The life history traits of sharks, rays and chimaeras makes them one of the most vulnerable taxa to overfishing (Compagno et al., 2005), with one quarter of the 1041 extant species suggested to be at risk of extinction (Dulvy et al., 2014). In the GMR, the management framework adopted since 1989 has protected sharks from fishing and trading (WildAid, 2010), in response to the fishing pressure they face inside the reserve (Carr et al., 2013; Reyes and Murillo, 2007) as well as around the Eastern Tropical Pacific Ocean (ETP; Watts and Wu, 2005). While some scientists argue shark populations within the GMR may have declined despite the creation of the GMR (Schiller et al., 2014); others have suggested that the size of the reserve, coupled with the effect of El Niño Southern Oscillations (ENSO) and the adopted management framework, may have favored the recovery of some shark populations (Wolff et al., 2012). Given that shark abundance surveys within the GMR only started in 2007 (Hearn et al., 2014), the existing dataset is insufficient to establish any long term patterns.

We developed an alternative approach to conventional scientific surveys –using local ecological knowledge of non-extractive resource users to assess how shark populations have changed through time.
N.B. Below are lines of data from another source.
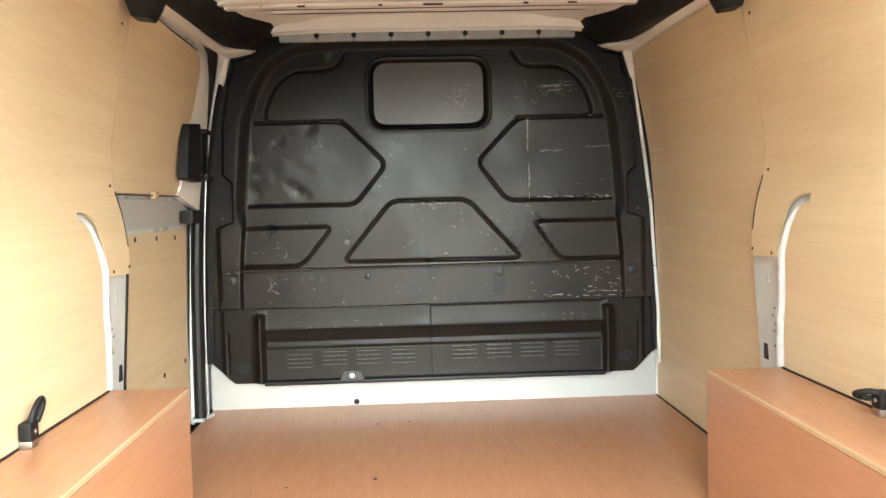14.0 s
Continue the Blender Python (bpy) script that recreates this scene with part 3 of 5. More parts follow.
slot_a = [(q.x, q.y) for q in spline([(a, b, 0) for a, b in CURVE_A], 22)]
slot_b = [(q.x, q.y) for q in spline([(a, b, 0) for a, b in CURVE_B], 14)]
REAR_PANEL = [(.215, .56), (.215, 1.0), (.225, 1.60), (.235, 1.925), (1.43, 1.925), (1.445, 1.5), (1.462, 1.36), (1.474, 1.25), (1.475, 1.18)] + slot_b[::-1] + slot_a[::-1] + [(1.322, .56)]
REAR_PANEL = [(float(a), float(b)) for a, b in REAR_PANEL]
for s, nm in ((-1, "wall_left"), (1, "wall_right")):
    w = solo(nm, wall_sheet(REAR_PANEL, X_REAR, s), PLY_WALL, "pale plywood lining with a curved slot cut in it", "wall panel", kind="structure")
    # pale cut edges of the tongue beside the slot
    part("sheet_edge", tube([(s * (tongue_x(q[0], q[1]) + .004), q[0] - .001, q[1]) for q in slot_b], .0042, 6), PLY_EDGE, w)
    part("sheet_edge", tube([(s * (tongue_x(1.475, z) + .0045), 1.4755, z) for z in (1.182, 1.22, 1.25)], .003, 6), PLY_EDGE, w)
    part("tongue_gap", tube([(s * (tongue_x(y, z) - .0005), y, z) for y, z in ((1.474, 1.25), (1.468, 1.30), (1.462, 1.345), (1.452, 1.392))], .0022, 6), SEALANT, w)
    part("panel_seam", tube([(s * (tongue_x(1.44, z) + .001), 1.4425 + .01 * (z < 1.5) * (1.5 - z) / .1, z) for z in np.linspace(1.40, 1.90, 20)], .0017, 6), PLY_EDGE, w)
    for y, z in ((1.462, 1.20), (1.345, 1.195), (1.425, 1.405), (1.40, 1.80)):
        part("panel_pin", disc((s * (tongue_x(y, z) - .0008), y, z), (-s, 0, 0), .004, .002, 8), SEALANT, w)
    part("joint_gap", box(s * .8335, s * .829, .42, 1.33, .903, .9095), SEALANT, w)
    # white steel pillar behind the slot
    pil = solo("side_pillar", wall_sheet([(1.10, .60), (1.10, 1.345), (1.48, 1.345), (1.50, 1.1), (1.50, .60)], [(a, b + .013) for a, b in X_REAR_FRONT], s, .02), WHITE_WORN, "white steel body pillar behind the lining", "pillar", kind="structure")
    rib = [(1.30, .60), (1.335, .60), (1.392, .60)]
    bm = bmesh.new()
    loft(bm, [[Vector((s * (tongue_x(a, b) + dep), a + dy * (.25 + .75 * min(1, (1.335 - b) / .16)) + .002, b)) for a, b in slot_a]
              for dep, dy in ((.014, 0), (.003, .008), (-.003, .022), (-.004, .036), (.004, .05), (.018, .058), (.03, .062))], False, False)
    part("pressed_edge", bm, WHITE, pil, "rounded white pressed edge")
    part("pillar_slot", box(s * .850, s * .843, 1.445, 1.470, .905, .965), HOLE, pil)
    part("pillar_cut", box(s * .836, s * .829, 1.405, 1.414, 1.115, 1.165, .001), WHITE, pil)
    for k in range(7):
        part("rivet_hole", disc((s * (float(lerp(X_REAR, .93 + .02 * k)) + .0145), 1.385 + .012 * (k % 2), .93 + .02 * k), (-s, 0, 0), .0025, .004, 8), HOLE, pil)
    # dark gap beside the sliding door
    if s < 0:
        part("gap_seal", wall_sheet([(1.482, .56), (1.482, 1.19), (1.496, 1.19), (1.496, .56)], [(a, b + .010) for a, b in X_REAR_FRONT], s, .03), RUBBER, pil)
    # D-pillar return closing the space behind the frame
    part("pillar_return", prism([(s * .688, .60), (s * .86, .56), (s * .85, 1.2), (s * .80, 1.6), (s * .72, 1.9), (s * .60, 1.9), (s * .645, 1.7), (s * .67, 1.4), (s * .694, 1.0)], .208, .214), WHITE, pil)

wall_rf = solo("wall_right_front", wall_sheet([(1.39, .56), (1.40, 1.88), (2.535, 1.88), (2.545, .56)], X_FRONT, 1), PLY_WALL, "pale plywood lining panel beside the bulkhead", "wall panel", kind="structure")
part("joint_gap", box(.8675, .863, 1.35, 2.54, .558, .565), SEALANT, wall_rf)
part("white_edge", tube([(float(lerp(X_FLANGE, z)) - .005, 2.492, float(z)) for z in np.linspace(.70, 1.86, 30)], .0065, 8), WHITE, wall_rf, "thin white steel edge")
part("white_return", wall_sheet([(2.536, .56), (2.545, .56), (2.55, 1.86), (2.536, 1.86)], [(a, b - .004) for a, b in X_FRONT], 1, .01), WHITE, wall_rf)

# ---- sliding door side ----
side_door = thing("sliding_side_door", "white sliding side door lined with plywood panels", "sliding door", (-.9, 1.95, .56))
X_SLIDE = [(.5, .905), (.9, .905), (1.28, .892), (1.40, .868), (1.6, .835), (1.75, .805), (1.86, .775), (1.93, .74)]
part("door_skin", wall_sheet([(1.44, .545), (1.44, 1.93), (2.42, 1.93), (2.42, .545)], [(a, b + .012) for a, b in X_SLIDE], -1, .03), WHITE, side_door)
part("lower_panel", wall_sheet([(1.497, .56), (1.485, 1.10), (1.482, 1.272), (2.362, 1.268), (2.372, .56)], X_SLIDE, -1), PLY_WALL, side_door, "pale plywood panel with black screws")
part("upper_panel", wall_sheet(rounded([(1.40, 1.390), (2.17, 1.388), (2.215, 1.65), (2.225, 1.79), (2.17, 1.852), (1.60, 1.866), (1.40, 1.868)], .03, 3), [(a, b - .006) for a, b in X_SLIDE], -1), PLY_WALL, side_door, "plywood blank over the door window")
part("waist_rail", wall_sheet([(1.44, 1.283), (1.44, 1.376), (2.20, 1.368), (2.26, 1.44), (2.37, 1.66), (2.42, 1.66), (2.40, 1.283)], [(a, b + .004) for a, b in X_SLIDE], -1), KICK, side_door, "white waist rail")
edge_in = spline([(-.783, 1.44, 1.862), (-.787, 1.9, 1.858), (-.79, 2.10, 1.852), (-.798, 2.198, 1.79), (-.815, 2.205, 1.66), (-.832, 2.188, 1.53), (-.848, 2.165, 1.42), (-.858, 2.15, 1.385)], 56)
edge_out = spline([(-.772, 1.44, 1.895), (-.774, 1.95, 1.89), (-.778, 2.25, 1.882), (-.786, 2.36, 1.83), (-.80, 2.39, 1.70), (-.815, 2.388, 1.55), (-.835, 2.385, 1.42), (-.845, 2.385, 1.33)], 56)
bm = bmesh.new()
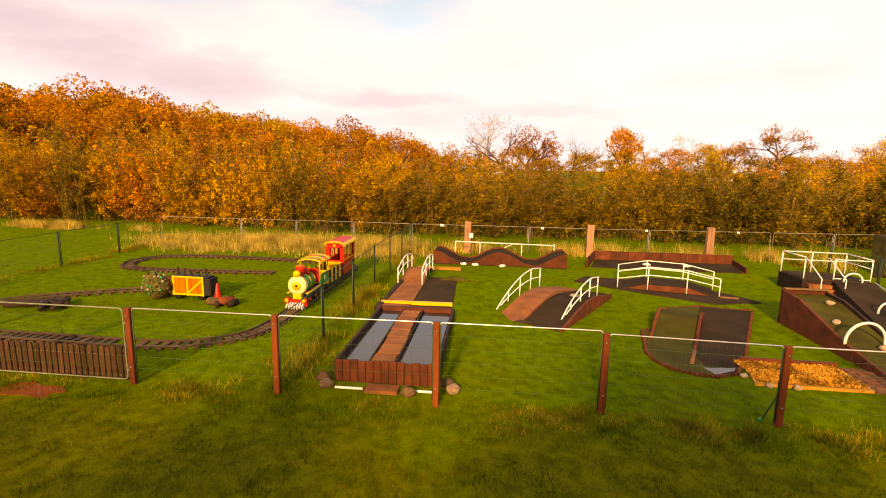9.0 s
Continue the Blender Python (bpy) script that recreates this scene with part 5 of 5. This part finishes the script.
g.box((0, 0, 0.75), (0.14, 0.08, 0.17))
part("box", g, WHITE, t)
g = Geo()
g.tube([(0, 0.02, -0.1), (0, 0.02, 0.68)], 0.015, 6)
part("stake", g, DARKWOOD, t)
for x in (-30.9, -27.1, -23.3, -20.0):
    t = thing("fence_tag", "small white tag tied to the fence rail", "tag", x, 16.46 if x < -24 else (16.57 if x < -22 else 16.77))
    g = Geo()
    g.box((0, 0.03, 1.03), (0.16 if x < -30 else 0.09, 0.012, 0.08))
    part("tag", g, WHITE, t)

# water channel hole
h8 = at_origin("golf_hole", "golf hole with a boarded water channel and a plank walkway", "golf hole", "mini golf holes")
X0, X1, Y0, Y1, TT = -31.28, -29.72, 5.0, 8.0, 0.30
for x in (X0, X1):
    g = Geo()
    g.box((x, (Y0 + Y1) / 2, TT / 2 - 0.03), (0.06, Y1 - Y0, TT + 0.08))
    part("side_board", g, DARKWOOD, h8)
n = 13
for k in range(n):
    g = Geo()
    g.box((X0 + (k + 0.5) * (X1 - X0) / n, Y0 - 0.02, TT / 2 + random.uniform(-0.012, 0.012)), ((X1 - X0) / n - 0.006, 0.04, TT + 0.06))
    part("front_board", g, BOARD, h8, "dark red upright board")
g = Geo()
g.box(((X0 + X1) / 2, (Y0 + Y1) / 2, TT - 0.14), (X1 - X0 - 0.06, Y1 - Y0, 0.08))
part("channel_bed", g, DARKWOOD, h8)
g = Geo()
g.add([(X0 + 0.03, Y0, TT - 0.085), (X1 - 0.03, Y0, TT - 0.085), (X1 - 0.03, Y1, TT - 0.085), (X0 + 0.03, Y1, TT - 0.085)], [(0, 1, 2, 3)])
part("water", g, CHANNEL_WATER, h8, "still dark water reflecting the sky")
for k in range(7):
    g = Geo()
    g.box((-30.57 + 0.02 * math.sin(k), Y0 + 0.24 + 0.40 * k, TT - 0.045), (0.36, 0.385, 0.06), b=0.004)
    part("walkway_plank", g, DECK, h8)
for x in (-30.78, -30.36):
    g = Geo()
    g.box((x, (Y0 + Y1) / 2 + 0.05, TT - 0.055), (0.03, Y1 - Y0 - 0.2, 0.075))
    part("walkway_edge", g, DARKWOOD, h8)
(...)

To achieve this, we developed a semi-quantitative analysis method that evaluates population trends rather than quantifying numerical abundances. We tested our approach using the recollections of dive guides (hereafter “divers”) regarding abundance of six shark species found in the GMR. We constrained our assessment to the decades since the 1980s to coincide with the expansion of the dive tourism industry in Galapagos (Danulat et al., 2003). The divers were interviewed were considered to be potentially important LEK holders because of their long-term continued used of dive sites in the GMR. Finally, we tested their knowledge against published and unpublished data on shark trends from fish surveys carried out in the Galapagos and across the ETP to validate the accuracy of this approach to depict wildlife abundance trends.